*Supplied data*
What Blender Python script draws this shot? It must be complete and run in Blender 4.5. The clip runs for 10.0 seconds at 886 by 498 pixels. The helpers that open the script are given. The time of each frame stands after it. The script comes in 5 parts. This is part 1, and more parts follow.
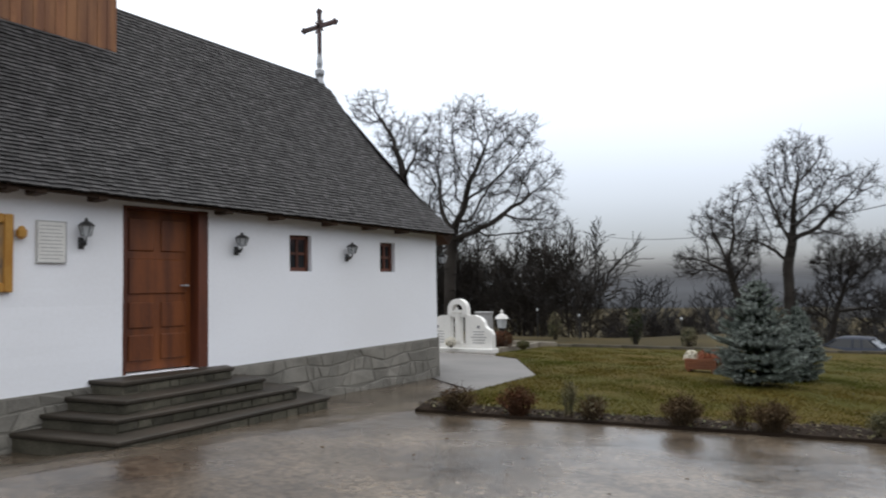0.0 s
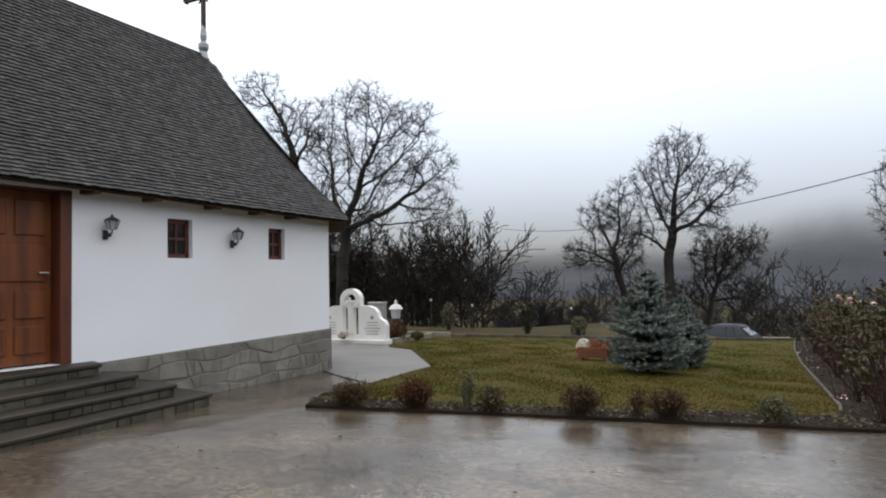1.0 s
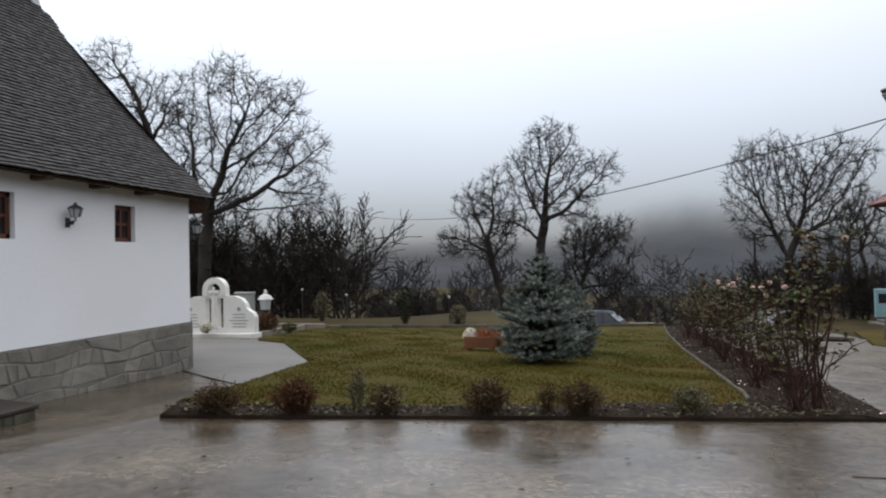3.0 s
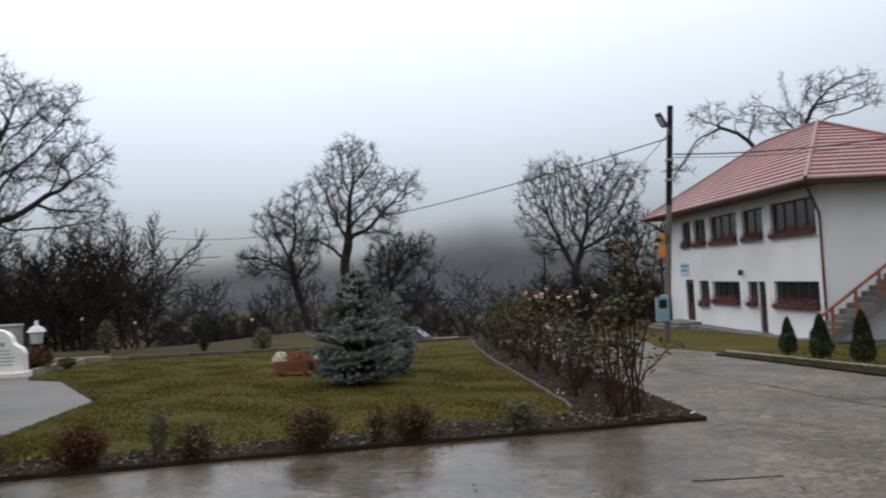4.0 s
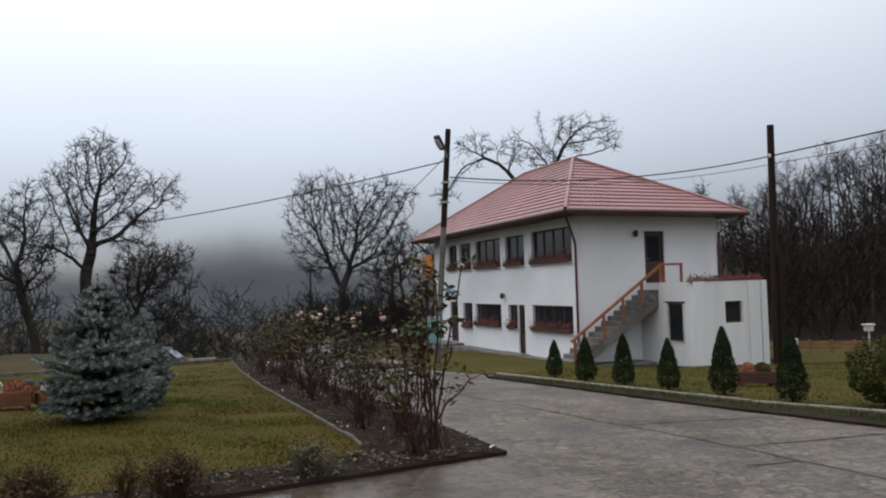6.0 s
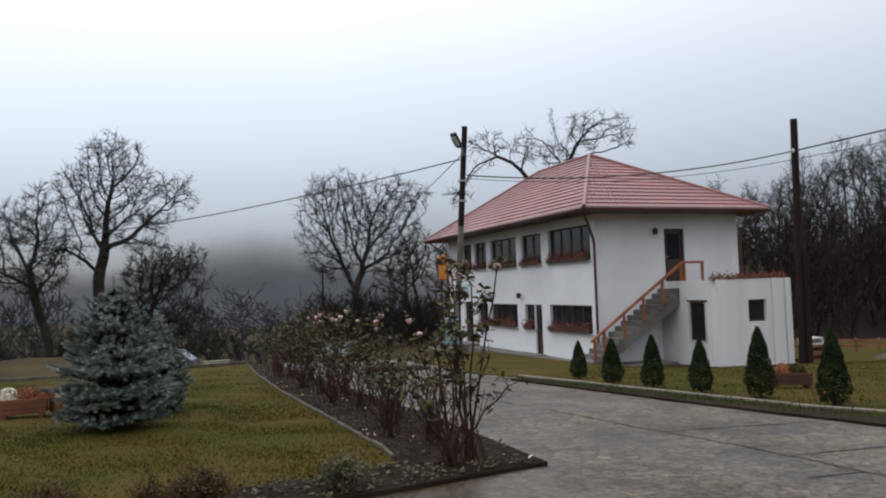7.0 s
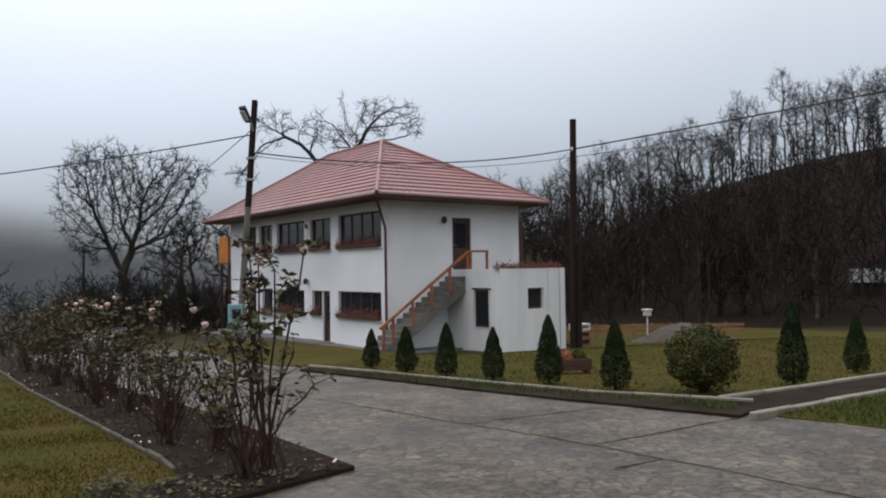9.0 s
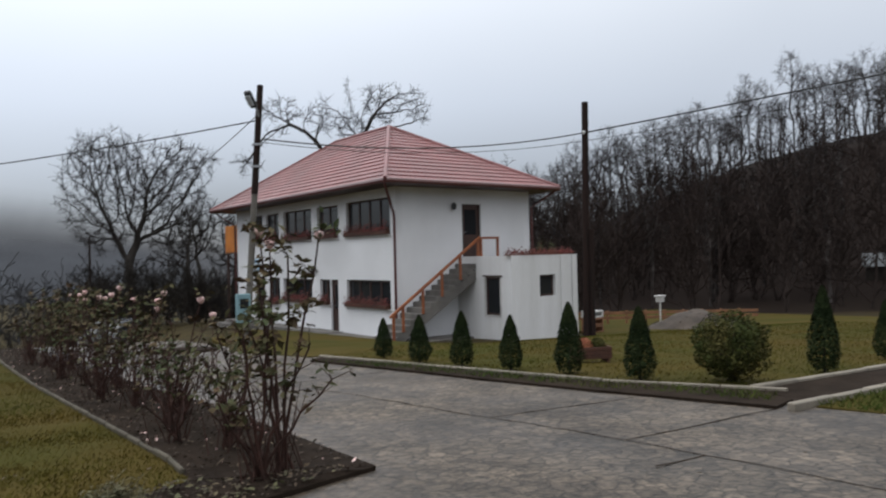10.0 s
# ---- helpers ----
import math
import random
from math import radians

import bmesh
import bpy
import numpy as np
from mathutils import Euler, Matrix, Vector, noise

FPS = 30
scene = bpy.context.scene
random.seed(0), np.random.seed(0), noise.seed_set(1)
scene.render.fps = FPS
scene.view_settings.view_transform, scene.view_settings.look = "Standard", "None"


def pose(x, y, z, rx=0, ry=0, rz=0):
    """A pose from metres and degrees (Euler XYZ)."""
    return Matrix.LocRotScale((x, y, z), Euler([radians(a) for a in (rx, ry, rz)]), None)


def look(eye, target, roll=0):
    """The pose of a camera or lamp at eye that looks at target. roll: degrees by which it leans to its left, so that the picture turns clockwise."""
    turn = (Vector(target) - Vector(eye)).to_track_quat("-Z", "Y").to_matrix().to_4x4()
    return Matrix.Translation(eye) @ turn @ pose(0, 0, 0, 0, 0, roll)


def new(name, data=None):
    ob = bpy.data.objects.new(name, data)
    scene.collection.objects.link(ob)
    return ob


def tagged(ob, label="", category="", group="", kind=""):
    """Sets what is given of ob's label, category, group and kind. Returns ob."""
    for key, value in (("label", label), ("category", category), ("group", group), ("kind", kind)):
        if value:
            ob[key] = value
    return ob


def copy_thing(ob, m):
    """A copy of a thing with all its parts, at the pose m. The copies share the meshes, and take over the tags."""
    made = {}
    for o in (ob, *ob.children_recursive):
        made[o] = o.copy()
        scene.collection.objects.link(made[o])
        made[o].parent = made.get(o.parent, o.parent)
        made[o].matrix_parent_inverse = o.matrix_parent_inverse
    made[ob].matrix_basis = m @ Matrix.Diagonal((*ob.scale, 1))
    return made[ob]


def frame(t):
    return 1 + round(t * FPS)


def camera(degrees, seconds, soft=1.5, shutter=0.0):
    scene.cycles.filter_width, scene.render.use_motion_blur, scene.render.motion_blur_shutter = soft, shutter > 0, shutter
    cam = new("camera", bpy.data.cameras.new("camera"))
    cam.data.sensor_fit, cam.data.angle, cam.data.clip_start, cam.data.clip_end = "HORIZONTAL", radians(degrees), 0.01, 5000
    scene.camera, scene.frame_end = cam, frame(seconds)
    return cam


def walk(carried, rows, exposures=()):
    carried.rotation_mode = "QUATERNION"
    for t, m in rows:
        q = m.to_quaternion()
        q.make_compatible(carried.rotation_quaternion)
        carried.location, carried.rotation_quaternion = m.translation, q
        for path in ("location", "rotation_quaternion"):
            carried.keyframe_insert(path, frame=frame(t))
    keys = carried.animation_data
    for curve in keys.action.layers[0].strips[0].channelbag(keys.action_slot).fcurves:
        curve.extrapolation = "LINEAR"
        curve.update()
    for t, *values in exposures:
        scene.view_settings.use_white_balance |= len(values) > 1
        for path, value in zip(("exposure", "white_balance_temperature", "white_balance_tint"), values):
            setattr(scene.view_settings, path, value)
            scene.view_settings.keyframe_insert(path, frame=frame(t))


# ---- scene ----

*Problem requirements*
Everything from the line with "from math import radians" through the line with "scene.render.fps = FPS" is to be output exactly; leave out all other lines.

*Finished exercise*
from math import radians

import bmesh
import bpy
import numpy as np
from mathutils import Euler, Matrix, Vector, noise

FPS = 30
scene = bpy.context.scene
random.seed(0), np.random.seed(0), noise.seed_set(1)
scene.render.fps = FPS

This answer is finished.